Friday, January 8, 2010

Anyone can calculate what a cost is, but no one knows what a cost ought to be

This is a direct quote from Henry Ford’s, My Life and Work (now out of copyright). This shows his  remarkable thought process on marketing and price based costing. You do not determine what your costs are and then determine the price (like tacking on a margin). You find what the market will buy for different price points and produce the units at costs that are profitable.

Our policy is to reduce the price, extend the operations, and improve the article. You will notice that the reduction of price comes first. We have never considered any costs as fixed. Therefore we first reduce the price to a point where we believe more sales will result.
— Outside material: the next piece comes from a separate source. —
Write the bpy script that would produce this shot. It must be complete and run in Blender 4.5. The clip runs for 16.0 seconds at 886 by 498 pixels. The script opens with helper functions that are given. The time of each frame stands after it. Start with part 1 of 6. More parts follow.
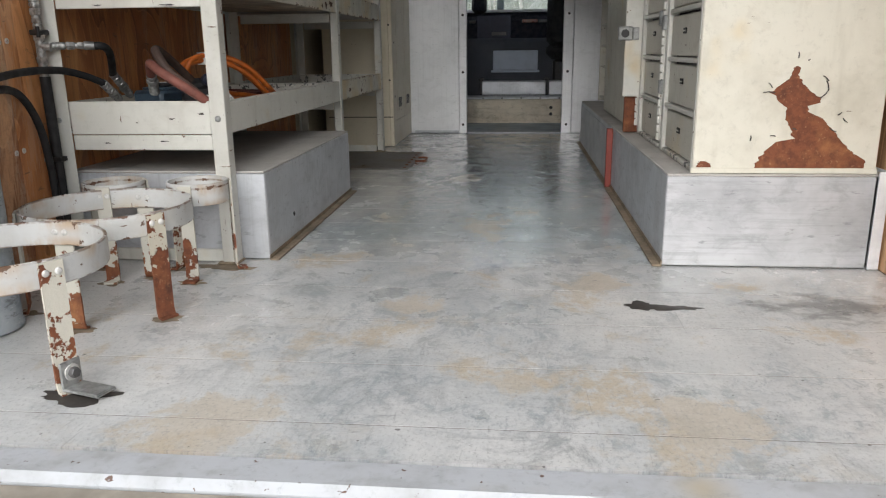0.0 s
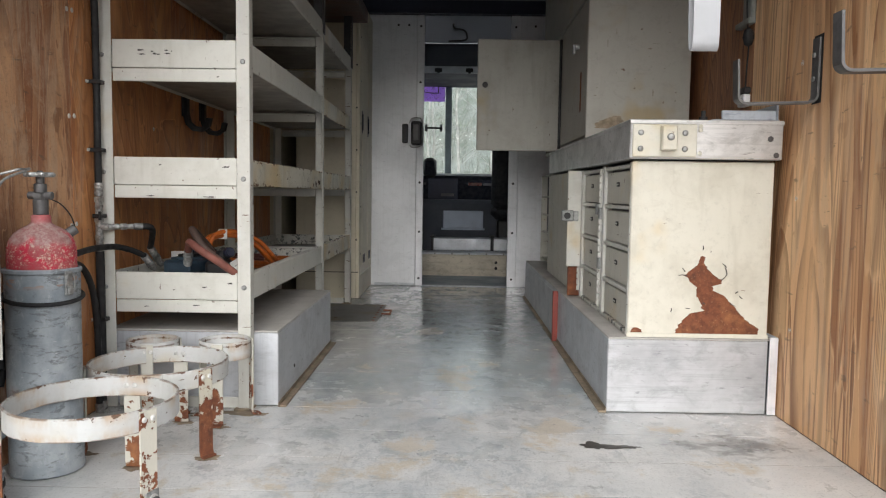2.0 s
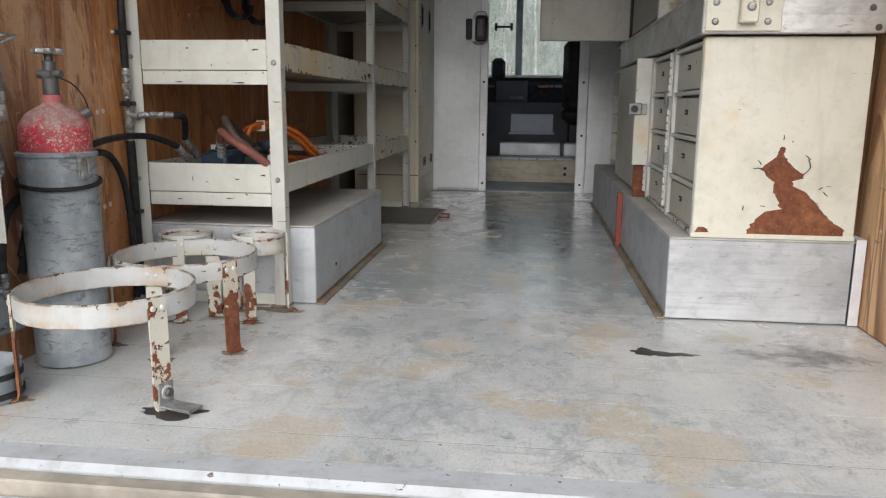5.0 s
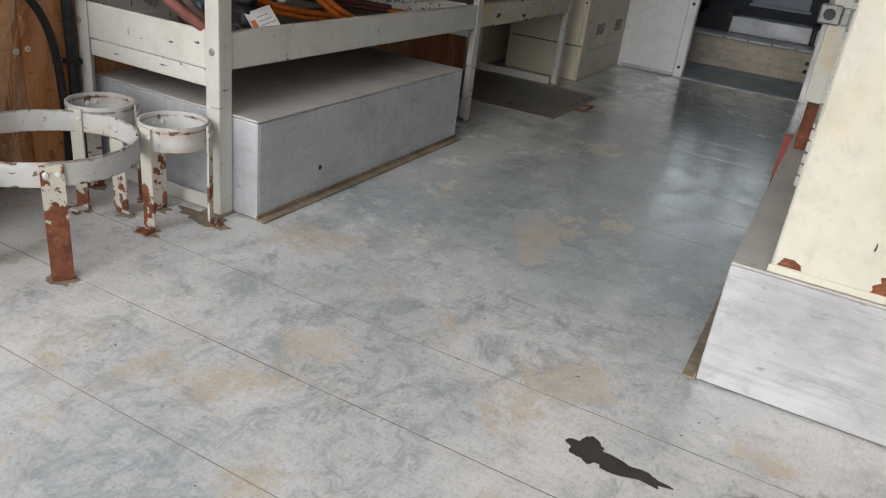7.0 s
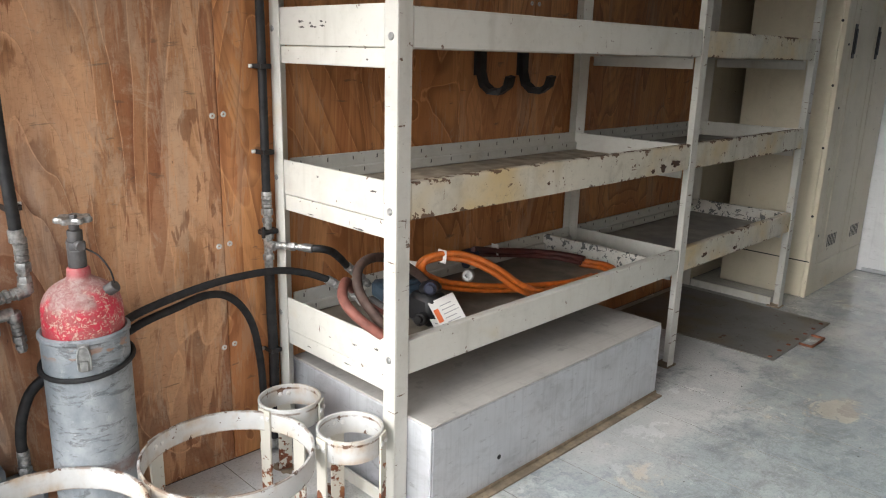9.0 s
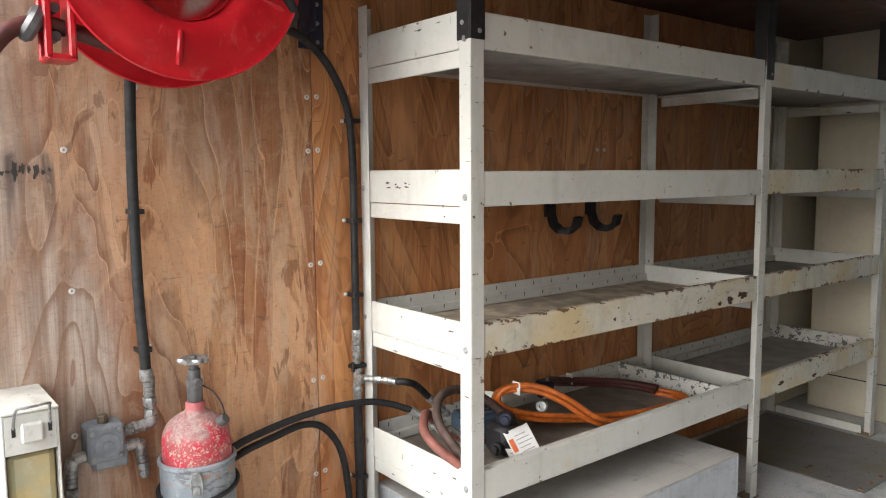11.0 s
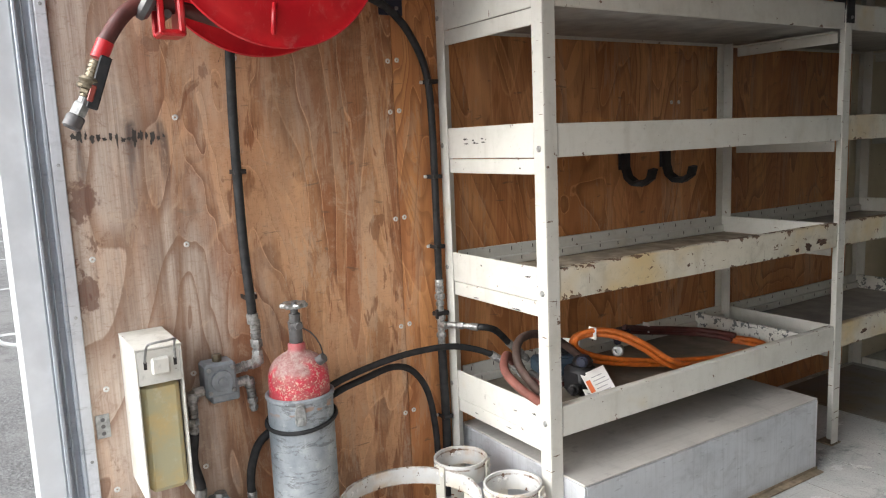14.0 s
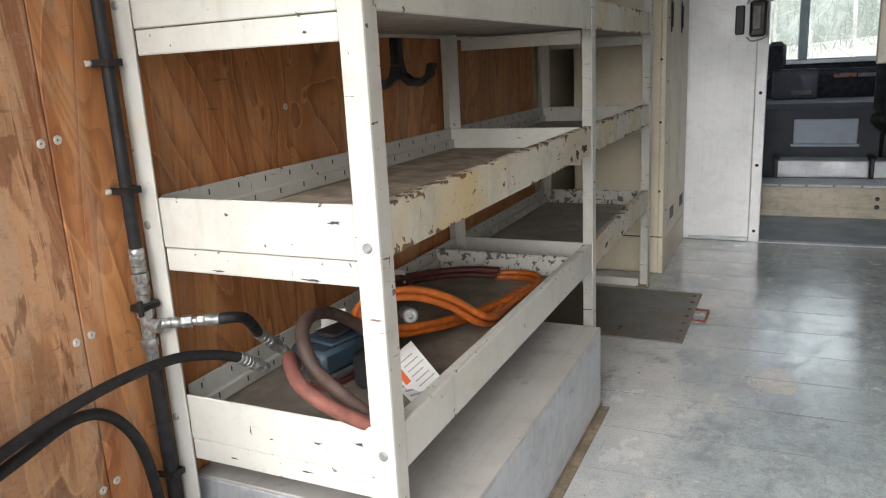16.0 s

Then we go ahead and try to make the price. We do not bother about the costs. The new price forces the costs down. The more usual way is to take the costs and then determine the price, and although that method may be scientific in the narrow sense, it is not scientific in the broad sense, because what earthly use is it to know the cost if it tells you you cannot manufacture at a price at which the article can be sold? But more to the point is the fact that, although one may calculate what a cost is, and of course all of our costs are carefully calculated, no one knows what a cost ought to be. One of the ways of discovering what a cost ought to be is to name a price so low as to force everybody in the place to the highest point of efficiency. The low price makes everybody dig for profits. We make more discoveries concerning manufacturing and selling under this forced method than by any method of leisurely investigation.